____ RECORDS FOR THIS TASK

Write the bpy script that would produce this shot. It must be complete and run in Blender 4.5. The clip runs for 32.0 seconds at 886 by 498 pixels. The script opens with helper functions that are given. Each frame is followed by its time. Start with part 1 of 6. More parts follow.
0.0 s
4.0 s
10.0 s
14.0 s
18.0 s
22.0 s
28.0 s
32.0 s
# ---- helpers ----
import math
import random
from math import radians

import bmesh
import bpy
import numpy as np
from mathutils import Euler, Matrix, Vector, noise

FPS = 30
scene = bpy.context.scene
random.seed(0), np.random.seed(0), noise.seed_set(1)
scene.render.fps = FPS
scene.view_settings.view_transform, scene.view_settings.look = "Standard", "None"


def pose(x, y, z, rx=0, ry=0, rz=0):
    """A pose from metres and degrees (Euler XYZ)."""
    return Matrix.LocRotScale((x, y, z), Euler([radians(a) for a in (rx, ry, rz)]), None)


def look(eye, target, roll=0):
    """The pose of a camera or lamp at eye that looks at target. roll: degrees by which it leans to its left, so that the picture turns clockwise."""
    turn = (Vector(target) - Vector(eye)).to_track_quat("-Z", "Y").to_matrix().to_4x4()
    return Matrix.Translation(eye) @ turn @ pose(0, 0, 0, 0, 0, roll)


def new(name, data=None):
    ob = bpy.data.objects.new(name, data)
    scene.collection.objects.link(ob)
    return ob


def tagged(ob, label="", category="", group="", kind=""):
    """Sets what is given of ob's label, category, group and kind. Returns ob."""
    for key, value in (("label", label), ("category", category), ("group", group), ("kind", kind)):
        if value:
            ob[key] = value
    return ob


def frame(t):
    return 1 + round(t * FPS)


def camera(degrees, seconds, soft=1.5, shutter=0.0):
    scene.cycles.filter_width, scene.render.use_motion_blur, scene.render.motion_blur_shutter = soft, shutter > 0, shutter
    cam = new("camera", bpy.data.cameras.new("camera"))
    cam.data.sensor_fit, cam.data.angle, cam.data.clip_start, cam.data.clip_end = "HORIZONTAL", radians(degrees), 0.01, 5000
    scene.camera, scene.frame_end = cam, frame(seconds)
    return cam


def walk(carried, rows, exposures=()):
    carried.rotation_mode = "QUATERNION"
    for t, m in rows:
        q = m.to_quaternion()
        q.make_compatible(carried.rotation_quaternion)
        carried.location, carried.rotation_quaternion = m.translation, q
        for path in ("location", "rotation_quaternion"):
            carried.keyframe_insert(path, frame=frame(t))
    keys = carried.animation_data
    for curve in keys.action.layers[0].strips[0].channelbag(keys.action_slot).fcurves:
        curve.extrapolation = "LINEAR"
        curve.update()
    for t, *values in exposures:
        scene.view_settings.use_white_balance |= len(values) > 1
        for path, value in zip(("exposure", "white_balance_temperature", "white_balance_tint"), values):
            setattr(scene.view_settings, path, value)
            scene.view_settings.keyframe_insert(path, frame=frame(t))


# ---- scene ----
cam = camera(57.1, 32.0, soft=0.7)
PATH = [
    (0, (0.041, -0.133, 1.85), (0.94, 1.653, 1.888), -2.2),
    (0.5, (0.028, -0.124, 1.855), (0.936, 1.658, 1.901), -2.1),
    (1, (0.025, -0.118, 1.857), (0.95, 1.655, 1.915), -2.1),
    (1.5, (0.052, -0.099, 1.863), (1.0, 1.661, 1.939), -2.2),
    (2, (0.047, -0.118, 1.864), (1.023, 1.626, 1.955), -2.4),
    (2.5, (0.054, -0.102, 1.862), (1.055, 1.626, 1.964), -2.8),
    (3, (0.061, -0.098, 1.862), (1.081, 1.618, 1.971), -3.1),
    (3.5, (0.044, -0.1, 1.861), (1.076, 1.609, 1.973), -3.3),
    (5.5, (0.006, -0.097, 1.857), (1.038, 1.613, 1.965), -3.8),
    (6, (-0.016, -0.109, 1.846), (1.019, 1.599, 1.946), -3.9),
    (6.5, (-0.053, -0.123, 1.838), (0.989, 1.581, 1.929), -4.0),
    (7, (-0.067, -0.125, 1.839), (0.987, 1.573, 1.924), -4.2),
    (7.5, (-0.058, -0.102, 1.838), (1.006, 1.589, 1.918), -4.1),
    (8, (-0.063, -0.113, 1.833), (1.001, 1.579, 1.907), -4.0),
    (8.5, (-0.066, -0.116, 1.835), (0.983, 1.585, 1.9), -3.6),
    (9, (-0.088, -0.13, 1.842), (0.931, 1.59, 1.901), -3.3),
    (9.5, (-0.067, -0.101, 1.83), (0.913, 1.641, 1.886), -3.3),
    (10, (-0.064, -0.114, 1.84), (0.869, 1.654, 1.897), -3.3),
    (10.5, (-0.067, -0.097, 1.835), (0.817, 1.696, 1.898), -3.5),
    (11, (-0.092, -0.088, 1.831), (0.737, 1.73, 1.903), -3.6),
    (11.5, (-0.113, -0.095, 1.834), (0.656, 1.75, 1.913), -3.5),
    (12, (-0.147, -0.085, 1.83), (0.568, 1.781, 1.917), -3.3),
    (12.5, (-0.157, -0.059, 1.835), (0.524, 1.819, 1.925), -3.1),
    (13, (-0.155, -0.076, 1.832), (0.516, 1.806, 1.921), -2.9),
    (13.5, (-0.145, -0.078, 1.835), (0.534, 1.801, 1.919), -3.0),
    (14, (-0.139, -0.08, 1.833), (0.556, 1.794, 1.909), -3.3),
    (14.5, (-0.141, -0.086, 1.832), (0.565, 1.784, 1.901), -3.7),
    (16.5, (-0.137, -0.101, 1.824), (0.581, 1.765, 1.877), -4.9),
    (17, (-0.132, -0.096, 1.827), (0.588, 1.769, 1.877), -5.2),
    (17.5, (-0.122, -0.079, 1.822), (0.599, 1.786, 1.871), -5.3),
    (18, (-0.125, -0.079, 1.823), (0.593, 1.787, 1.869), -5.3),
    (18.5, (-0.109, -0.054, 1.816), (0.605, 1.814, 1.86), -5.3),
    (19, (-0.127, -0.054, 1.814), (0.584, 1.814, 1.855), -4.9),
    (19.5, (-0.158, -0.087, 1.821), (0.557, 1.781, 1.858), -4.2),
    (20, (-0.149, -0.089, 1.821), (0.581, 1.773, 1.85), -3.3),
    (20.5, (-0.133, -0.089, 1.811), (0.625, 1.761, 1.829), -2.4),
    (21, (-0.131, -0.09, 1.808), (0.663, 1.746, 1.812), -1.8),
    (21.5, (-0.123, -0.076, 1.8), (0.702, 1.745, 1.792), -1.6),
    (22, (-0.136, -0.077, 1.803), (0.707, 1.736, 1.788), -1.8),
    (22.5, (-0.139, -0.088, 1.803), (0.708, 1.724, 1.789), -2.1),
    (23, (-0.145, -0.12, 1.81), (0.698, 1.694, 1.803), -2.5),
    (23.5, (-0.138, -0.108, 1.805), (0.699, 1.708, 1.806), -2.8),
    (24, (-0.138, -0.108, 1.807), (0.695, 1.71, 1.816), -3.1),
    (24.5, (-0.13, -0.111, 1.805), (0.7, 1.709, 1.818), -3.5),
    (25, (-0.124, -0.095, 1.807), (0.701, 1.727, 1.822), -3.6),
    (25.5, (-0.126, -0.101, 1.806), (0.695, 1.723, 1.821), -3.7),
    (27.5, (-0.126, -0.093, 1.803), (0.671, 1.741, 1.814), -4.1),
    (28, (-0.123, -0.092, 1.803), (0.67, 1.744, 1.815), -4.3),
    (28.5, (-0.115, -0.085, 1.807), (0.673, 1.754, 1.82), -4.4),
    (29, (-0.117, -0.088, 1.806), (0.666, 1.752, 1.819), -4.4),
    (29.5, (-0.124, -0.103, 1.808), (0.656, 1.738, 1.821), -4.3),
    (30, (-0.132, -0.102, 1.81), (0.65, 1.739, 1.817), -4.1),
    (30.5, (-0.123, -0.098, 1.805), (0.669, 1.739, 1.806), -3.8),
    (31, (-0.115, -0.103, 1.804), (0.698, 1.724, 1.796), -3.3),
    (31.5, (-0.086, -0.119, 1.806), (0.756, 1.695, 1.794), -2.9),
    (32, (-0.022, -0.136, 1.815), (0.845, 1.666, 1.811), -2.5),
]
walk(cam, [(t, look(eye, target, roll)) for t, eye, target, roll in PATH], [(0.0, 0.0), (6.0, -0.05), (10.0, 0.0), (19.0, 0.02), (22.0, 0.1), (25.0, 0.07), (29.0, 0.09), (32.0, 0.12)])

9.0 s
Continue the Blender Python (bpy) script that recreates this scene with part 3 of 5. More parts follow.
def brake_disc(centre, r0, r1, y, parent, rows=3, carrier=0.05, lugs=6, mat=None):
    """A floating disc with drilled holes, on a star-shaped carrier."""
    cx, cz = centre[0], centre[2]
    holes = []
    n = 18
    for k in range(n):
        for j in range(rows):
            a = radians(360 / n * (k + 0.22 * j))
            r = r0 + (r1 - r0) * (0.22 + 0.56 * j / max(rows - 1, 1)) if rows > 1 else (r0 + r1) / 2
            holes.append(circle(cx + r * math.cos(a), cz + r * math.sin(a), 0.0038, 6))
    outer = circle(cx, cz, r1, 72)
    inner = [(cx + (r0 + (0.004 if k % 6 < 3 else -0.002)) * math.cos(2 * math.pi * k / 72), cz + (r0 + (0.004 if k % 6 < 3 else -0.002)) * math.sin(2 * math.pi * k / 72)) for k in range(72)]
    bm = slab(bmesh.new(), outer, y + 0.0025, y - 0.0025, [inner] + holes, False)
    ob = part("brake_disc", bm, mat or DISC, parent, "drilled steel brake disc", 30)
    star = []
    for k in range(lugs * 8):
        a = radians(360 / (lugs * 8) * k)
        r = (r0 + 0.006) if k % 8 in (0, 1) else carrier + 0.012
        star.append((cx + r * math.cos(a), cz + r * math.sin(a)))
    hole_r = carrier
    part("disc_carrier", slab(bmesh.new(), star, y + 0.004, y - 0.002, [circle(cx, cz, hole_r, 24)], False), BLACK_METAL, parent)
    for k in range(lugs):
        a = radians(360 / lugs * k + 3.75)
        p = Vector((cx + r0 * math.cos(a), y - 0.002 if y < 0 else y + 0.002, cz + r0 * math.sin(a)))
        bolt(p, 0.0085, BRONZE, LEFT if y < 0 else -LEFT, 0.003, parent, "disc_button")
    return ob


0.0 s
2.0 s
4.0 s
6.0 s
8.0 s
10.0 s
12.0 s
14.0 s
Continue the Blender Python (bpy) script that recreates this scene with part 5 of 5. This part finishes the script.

________

WORK TO DO:
Search the listing for the word "curve". Copy every line in which it occurs.

WRITTEN REPLY:
    for curve in keys.action.layers[0].strips[0].channelbag(keys.action_slot).fcurves:
        curve.extrapolation = "LINEAR"
        curve.update()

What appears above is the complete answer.